The index measures the difference in wealth creation between renting and reinvesting versus owning the same property and building equity. BH&J scores approaching +1 strongly suggests individuals would be better off renting and reinvesting as opposed to owning and building equity. Scores approaching -1 favor home ownership over renting. Scores close to 0 suggest a tossup in terms of wealth creation between the two alternatives.

“One of the things that was very surprising was that we saw the average rents in the 23-market area rose faster than house pricing,” Ken Johnson, a real estate economist and one of the creators of the BH&J Index in FAU’s College of Business, tells GlobeSt.com. “That made renting more expensive. In the last year or two, we have been seeing prices rise faster than rents. In a strange sort of way, that helps in terms of pricing of homes because it puts a floor underneath pricing.”

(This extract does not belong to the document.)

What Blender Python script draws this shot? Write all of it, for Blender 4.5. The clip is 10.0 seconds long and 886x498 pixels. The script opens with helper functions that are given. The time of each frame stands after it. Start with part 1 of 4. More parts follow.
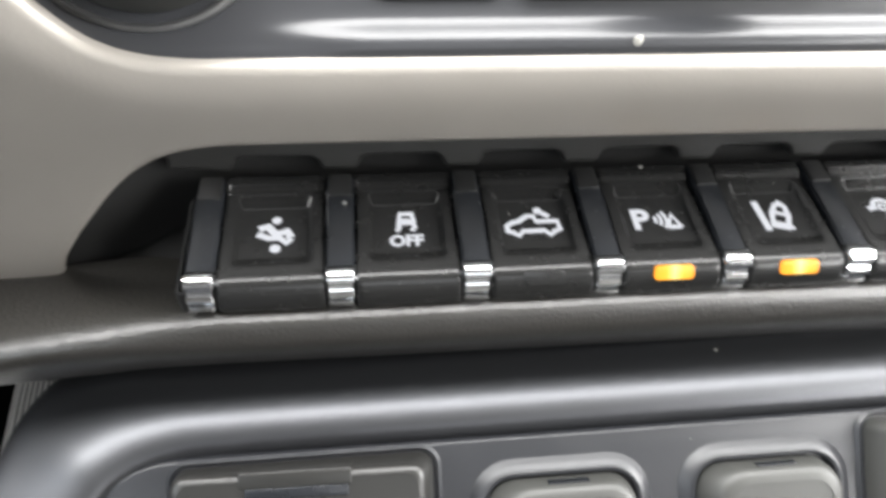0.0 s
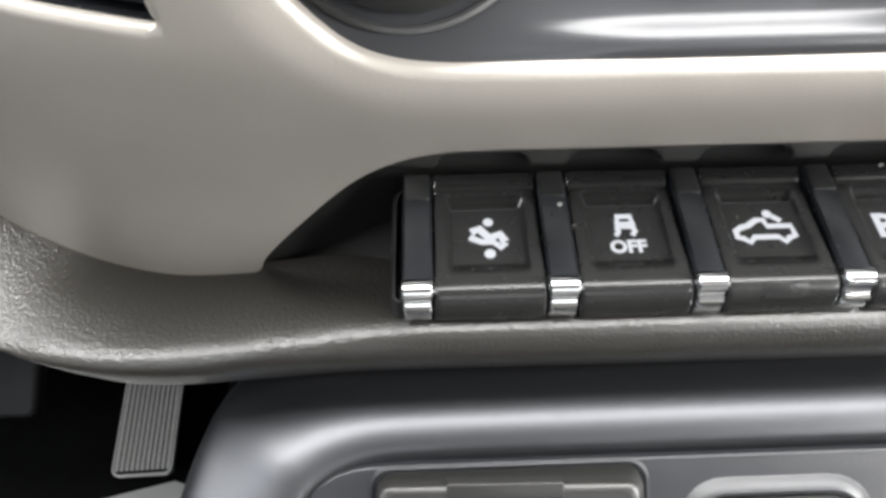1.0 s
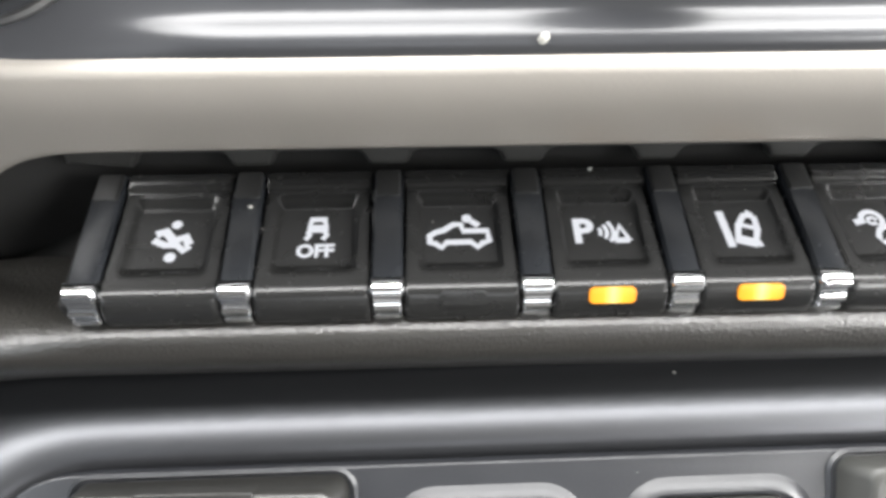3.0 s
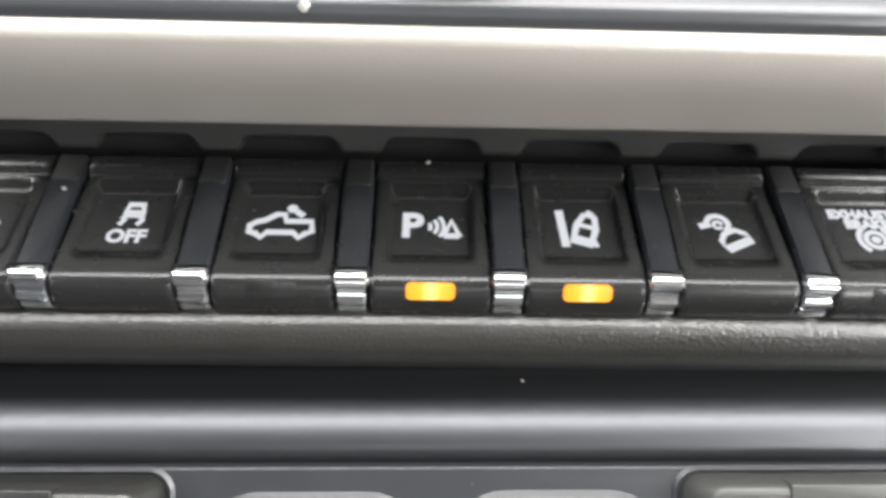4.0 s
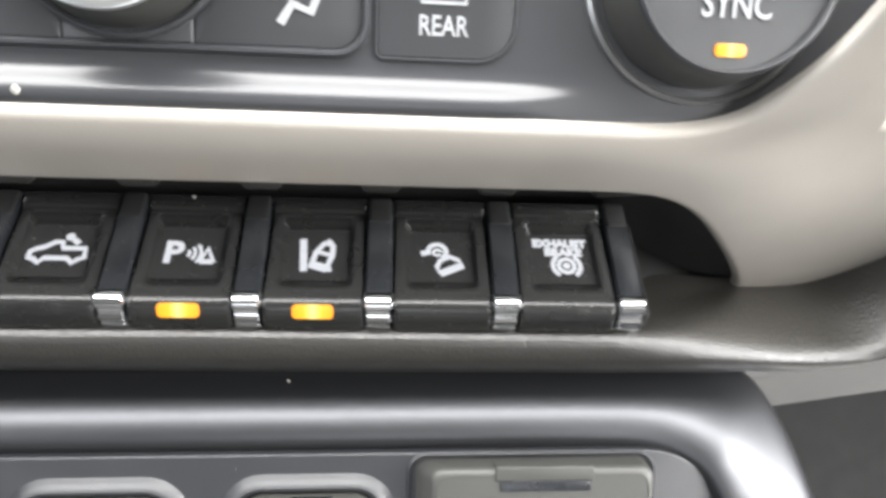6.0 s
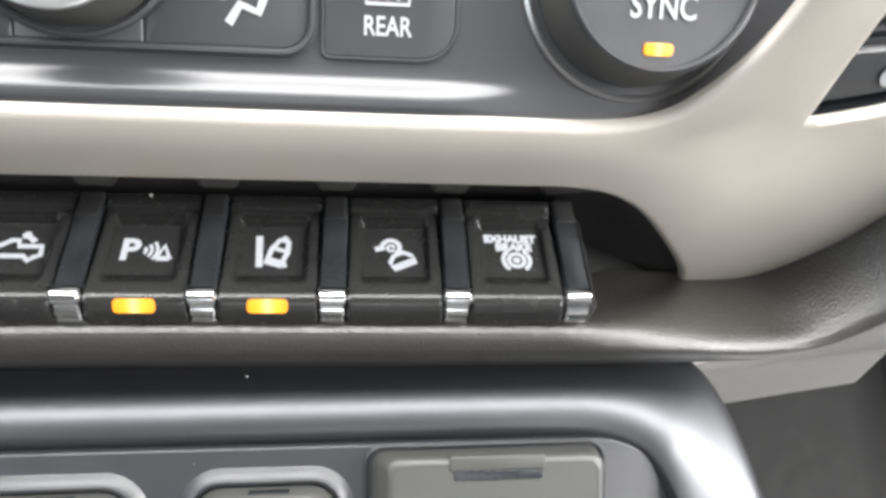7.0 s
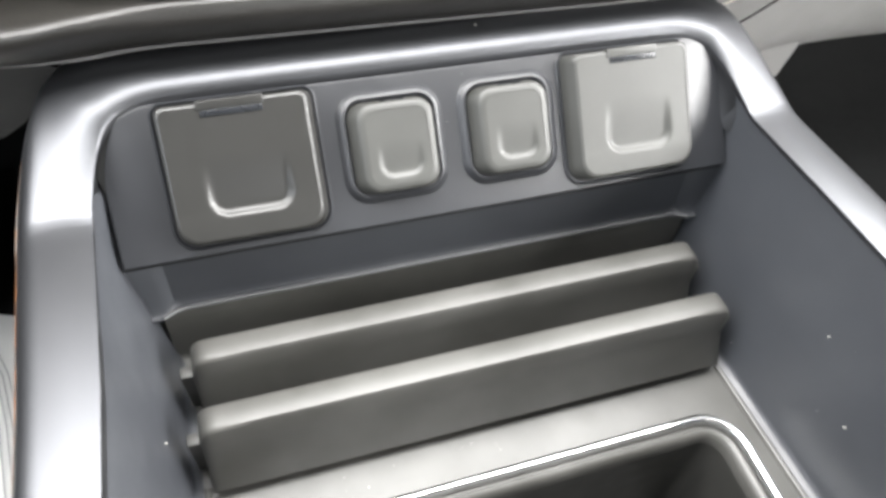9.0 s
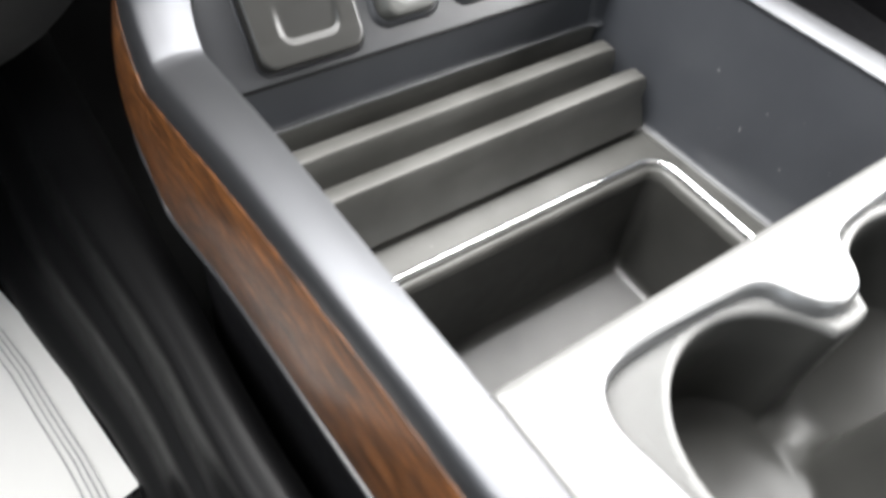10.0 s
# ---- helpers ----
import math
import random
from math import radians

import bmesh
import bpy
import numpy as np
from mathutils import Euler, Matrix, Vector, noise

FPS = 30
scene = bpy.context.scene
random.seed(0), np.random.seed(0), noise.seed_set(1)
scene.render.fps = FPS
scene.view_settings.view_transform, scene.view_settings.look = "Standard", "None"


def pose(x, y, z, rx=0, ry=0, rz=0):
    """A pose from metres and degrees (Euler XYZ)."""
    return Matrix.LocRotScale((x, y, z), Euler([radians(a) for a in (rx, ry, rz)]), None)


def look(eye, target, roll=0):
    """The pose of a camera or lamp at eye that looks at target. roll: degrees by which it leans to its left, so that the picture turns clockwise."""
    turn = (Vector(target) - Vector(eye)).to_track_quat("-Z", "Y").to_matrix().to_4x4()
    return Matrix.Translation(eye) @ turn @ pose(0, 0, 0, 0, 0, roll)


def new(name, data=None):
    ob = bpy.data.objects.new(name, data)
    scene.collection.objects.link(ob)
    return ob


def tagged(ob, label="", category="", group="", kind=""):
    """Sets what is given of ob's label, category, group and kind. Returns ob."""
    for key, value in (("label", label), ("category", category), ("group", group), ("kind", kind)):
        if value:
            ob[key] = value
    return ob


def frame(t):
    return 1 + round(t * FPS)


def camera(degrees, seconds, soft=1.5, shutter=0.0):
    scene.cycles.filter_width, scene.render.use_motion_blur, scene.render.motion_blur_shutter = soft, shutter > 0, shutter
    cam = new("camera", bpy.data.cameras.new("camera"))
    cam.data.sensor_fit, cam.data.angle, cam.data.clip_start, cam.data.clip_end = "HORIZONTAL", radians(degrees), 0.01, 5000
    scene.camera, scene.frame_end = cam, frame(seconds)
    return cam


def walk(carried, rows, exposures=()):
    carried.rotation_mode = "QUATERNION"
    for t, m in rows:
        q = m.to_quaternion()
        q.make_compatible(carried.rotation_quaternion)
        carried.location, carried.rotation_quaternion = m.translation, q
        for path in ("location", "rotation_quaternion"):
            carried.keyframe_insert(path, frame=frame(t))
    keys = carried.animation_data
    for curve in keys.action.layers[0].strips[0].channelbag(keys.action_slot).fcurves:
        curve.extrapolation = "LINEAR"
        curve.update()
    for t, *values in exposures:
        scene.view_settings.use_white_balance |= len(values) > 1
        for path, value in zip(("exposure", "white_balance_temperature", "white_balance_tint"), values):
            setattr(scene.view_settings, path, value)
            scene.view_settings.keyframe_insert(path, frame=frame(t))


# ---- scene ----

The Index covers two markets in the Southeast—Atlanta and Miami. Johnson says on average, someone in Atlanta would be better renting and reinvesting than owning in terms of wealth creation.

“Should I buy is not the question. A house is so much more; it’s about raising a family and where the kids go to school. I am not so worried about prices this time around.”

Johnson says homes in Atlanta are priced about 10 to 12 percent above the long-term pricing mean. However, he says there is no reason to think what happened 12 years ago is happening now because the economy is too stable.

Miami has pretty much the same story with homes about 20% above where they should be, he says.

In 20 of the 23 metropolitan markets tracked in the BH&J Index upward pressure on the demand for homeownership is declining.

“In all but three markets – Atlanta, Chicago and Detroit – BH&J scores are declining from near record levels,” Johnson said. “This occurred prior to the housing crash a decade ago as well; however, current macro market factors, high employment and low mortgage rates, among others, should serve to buoy prices. There is a low probability that we will experience a catastrophic housing crash.”

Both Johnson and Beracha agree that a likely scenario for the nation’s housing market is a “bumpy” ride back to a long-term property pricing trend.

According to Johnson, what is most likely is that “we will see slightly positive to slightly negative property appreciation rates this time around as the nation’s housing markets revert to their long-term means.”